## START Input for this task
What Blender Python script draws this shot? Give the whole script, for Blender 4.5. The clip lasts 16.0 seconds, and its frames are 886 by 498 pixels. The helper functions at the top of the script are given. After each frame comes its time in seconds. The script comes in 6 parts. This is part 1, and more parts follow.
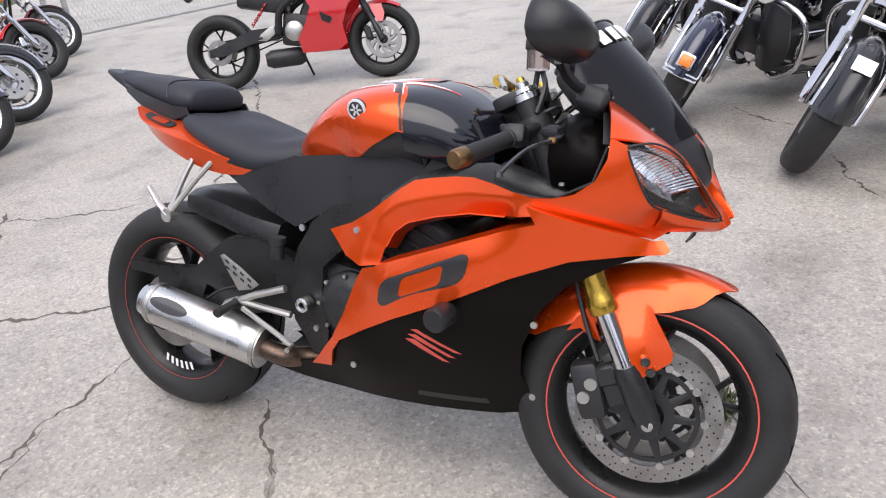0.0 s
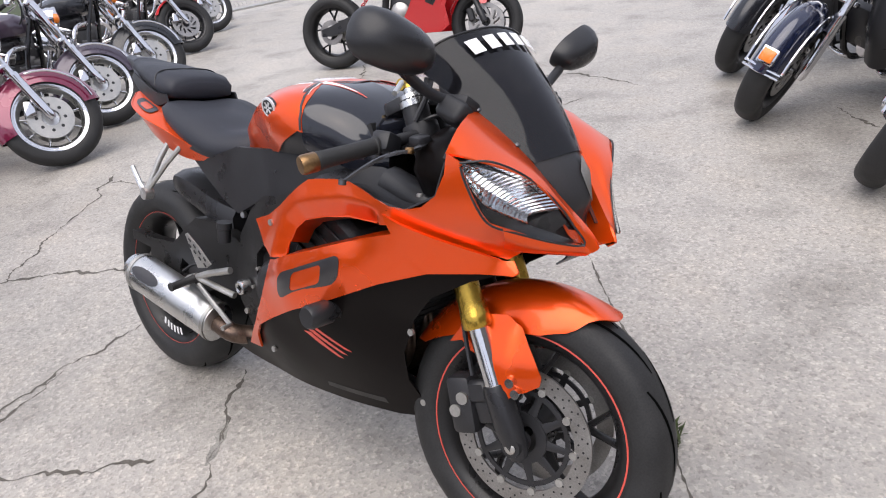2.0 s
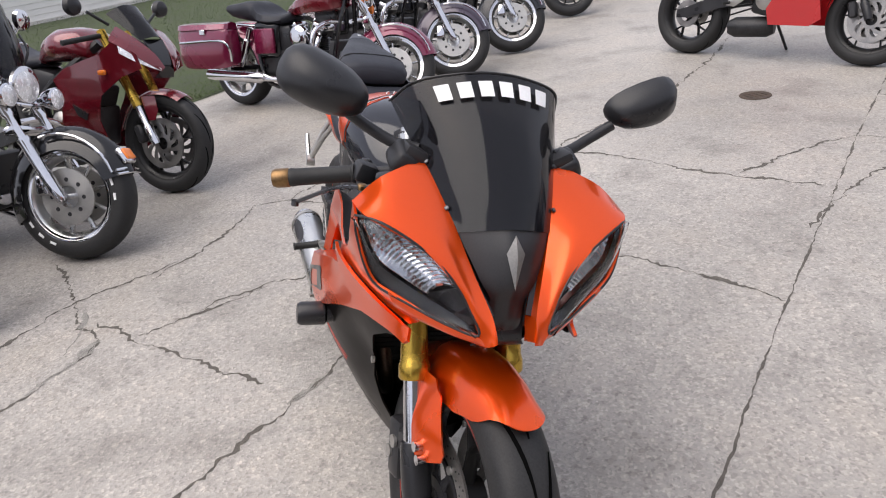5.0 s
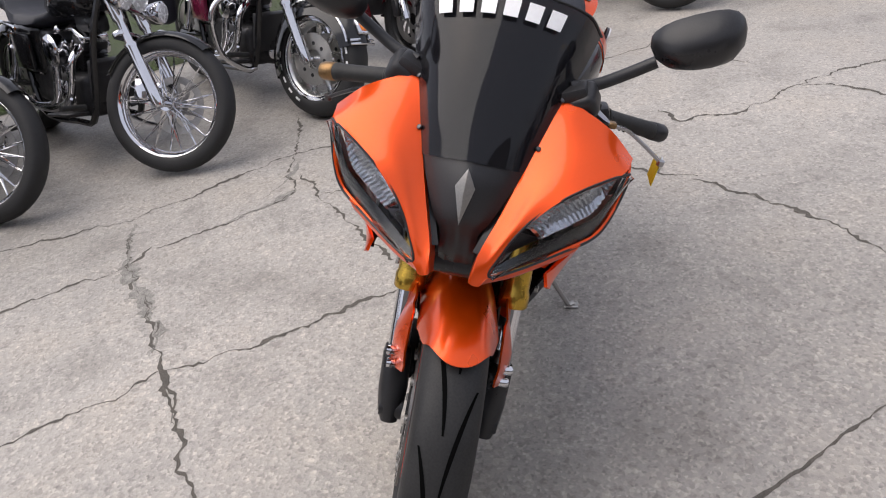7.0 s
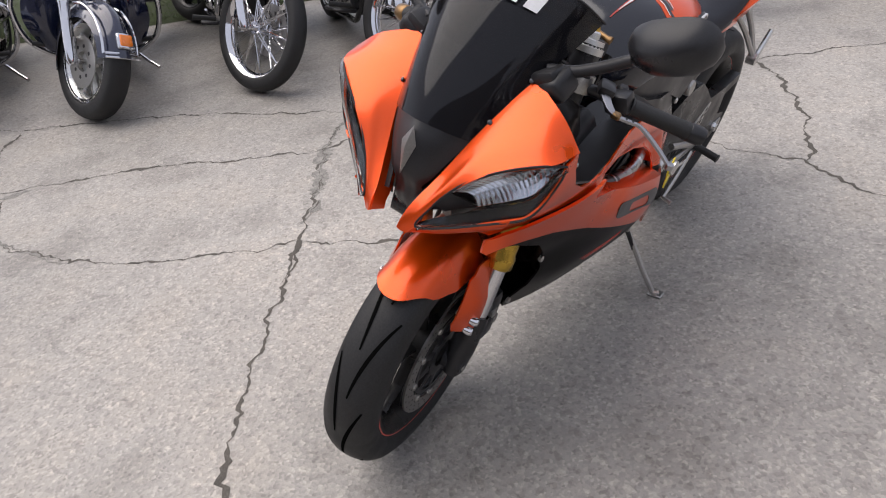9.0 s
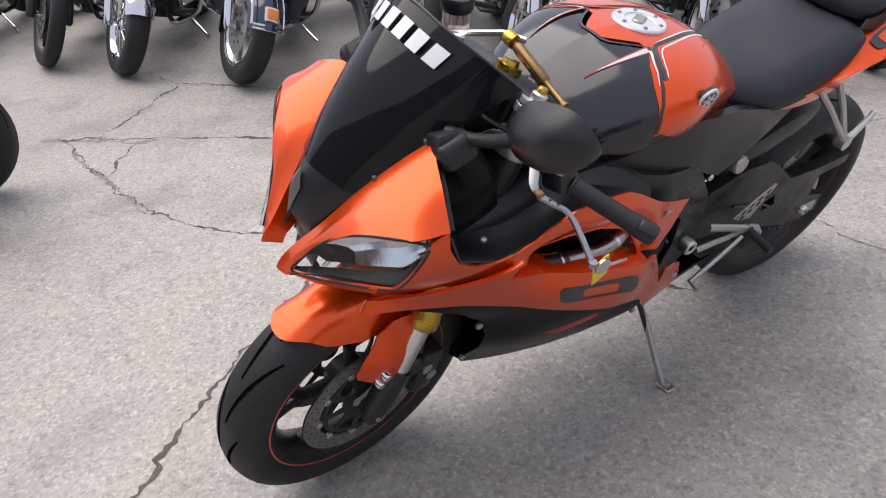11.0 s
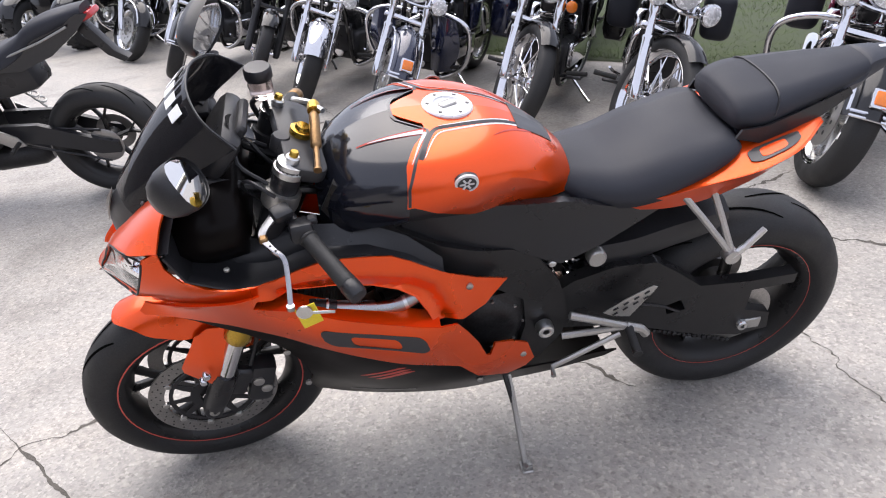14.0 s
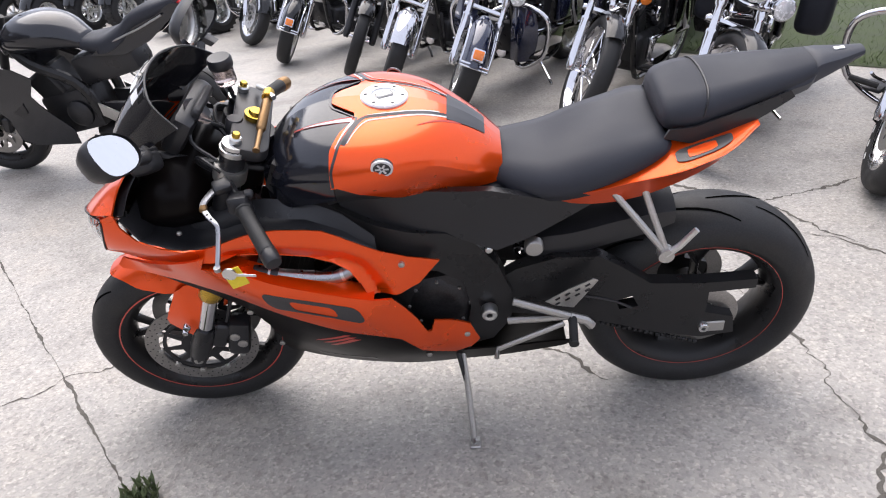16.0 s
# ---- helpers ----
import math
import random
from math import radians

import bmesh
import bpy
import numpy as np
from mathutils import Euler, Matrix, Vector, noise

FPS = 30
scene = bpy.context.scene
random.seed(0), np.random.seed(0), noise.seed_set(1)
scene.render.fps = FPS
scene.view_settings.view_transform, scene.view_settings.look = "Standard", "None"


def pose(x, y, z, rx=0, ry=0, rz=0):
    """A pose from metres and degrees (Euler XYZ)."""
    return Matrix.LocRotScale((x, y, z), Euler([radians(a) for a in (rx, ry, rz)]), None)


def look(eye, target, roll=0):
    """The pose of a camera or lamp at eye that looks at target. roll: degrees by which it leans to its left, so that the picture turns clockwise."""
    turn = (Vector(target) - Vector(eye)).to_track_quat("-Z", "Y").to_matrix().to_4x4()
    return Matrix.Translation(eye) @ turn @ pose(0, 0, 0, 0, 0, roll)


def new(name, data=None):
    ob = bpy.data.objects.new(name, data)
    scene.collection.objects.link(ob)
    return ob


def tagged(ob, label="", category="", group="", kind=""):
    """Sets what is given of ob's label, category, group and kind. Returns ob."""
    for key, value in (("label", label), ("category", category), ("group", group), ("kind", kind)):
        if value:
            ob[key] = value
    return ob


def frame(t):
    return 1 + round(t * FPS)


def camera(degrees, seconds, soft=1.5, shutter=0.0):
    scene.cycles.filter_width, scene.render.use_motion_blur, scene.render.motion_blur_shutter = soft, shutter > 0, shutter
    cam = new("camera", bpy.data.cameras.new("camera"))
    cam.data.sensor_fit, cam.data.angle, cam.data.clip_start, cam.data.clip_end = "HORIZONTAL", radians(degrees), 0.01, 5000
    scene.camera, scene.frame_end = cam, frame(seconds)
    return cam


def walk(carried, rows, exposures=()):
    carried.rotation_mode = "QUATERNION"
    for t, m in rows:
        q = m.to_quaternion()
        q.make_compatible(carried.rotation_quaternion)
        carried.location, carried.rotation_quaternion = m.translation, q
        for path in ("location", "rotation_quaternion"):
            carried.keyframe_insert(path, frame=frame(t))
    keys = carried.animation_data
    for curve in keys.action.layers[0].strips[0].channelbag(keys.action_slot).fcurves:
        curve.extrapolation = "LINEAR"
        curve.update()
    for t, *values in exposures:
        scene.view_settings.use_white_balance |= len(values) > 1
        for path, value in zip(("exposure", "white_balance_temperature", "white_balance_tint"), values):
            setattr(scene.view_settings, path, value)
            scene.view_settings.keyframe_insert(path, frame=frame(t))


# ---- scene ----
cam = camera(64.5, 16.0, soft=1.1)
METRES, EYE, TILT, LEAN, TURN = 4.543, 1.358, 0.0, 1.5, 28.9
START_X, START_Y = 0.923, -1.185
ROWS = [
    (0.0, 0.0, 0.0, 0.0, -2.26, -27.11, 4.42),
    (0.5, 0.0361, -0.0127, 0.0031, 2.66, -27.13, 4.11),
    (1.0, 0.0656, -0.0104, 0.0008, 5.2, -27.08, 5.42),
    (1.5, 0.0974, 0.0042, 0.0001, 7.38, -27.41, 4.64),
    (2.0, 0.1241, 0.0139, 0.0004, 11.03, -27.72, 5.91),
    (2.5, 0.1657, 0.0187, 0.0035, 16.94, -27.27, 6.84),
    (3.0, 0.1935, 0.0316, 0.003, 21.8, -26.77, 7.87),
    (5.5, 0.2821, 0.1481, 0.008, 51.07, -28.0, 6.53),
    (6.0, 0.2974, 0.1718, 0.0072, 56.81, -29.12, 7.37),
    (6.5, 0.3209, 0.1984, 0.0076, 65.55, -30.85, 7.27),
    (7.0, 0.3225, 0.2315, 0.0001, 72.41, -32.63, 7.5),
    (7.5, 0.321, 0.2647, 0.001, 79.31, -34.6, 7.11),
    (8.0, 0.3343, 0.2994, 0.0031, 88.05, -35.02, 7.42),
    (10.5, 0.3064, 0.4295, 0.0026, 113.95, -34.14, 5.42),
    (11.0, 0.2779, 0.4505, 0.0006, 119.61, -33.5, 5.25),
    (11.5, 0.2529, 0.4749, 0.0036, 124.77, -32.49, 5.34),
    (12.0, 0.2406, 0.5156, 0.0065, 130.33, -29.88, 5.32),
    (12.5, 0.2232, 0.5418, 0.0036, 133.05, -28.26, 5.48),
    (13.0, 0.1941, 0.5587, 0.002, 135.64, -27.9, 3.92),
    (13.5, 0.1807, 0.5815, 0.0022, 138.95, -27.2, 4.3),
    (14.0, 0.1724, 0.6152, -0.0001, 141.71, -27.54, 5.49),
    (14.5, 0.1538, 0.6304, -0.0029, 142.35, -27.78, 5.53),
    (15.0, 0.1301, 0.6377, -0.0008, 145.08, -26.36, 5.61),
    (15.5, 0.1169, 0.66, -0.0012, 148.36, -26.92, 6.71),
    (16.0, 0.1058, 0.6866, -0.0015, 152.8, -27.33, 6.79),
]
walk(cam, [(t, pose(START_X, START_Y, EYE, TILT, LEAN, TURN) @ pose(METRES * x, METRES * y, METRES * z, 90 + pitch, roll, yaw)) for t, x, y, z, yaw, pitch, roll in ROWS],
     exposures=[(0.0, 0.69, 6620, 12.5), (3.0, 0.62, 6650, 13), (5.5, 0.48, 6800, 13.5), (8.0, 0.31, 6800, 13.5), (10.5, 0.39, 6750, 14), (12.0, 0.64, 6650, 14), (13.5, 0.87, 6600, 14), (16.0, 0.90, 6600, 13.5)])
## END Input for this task
## START Input for this task
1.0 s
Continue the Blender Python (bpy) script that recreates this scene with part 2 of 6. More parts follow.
## END Input for this task
Requirements
In the listing above, find the line containing "What Blender Python" and the line containing "scene = bpy.context.scene", then return both of them and every line between, exactly, without pictures.

Worked answer
What Blender Python script draws this shot? Give the whole script, for Blender 4.5. The clip lasts 16.0 seconds, and its frames are 886 by 498 pixels. The helper functions at the top of the script are given. After each frame comes its time in seconds. The script comes in 6 parts. This is part 1, and more parts follow.
0.0 s
2.0 s
5.0 s
7.0 s
9.0 s
11.0 s
14.0 s
16.0 s
# ---- helpers ----
import math
import random
from math import radians

import bmesh
import bpy
import numpy as np
from mathutils import Euler, Matrix, Vector, noise

FPS = 30
scene = bpy.context.scene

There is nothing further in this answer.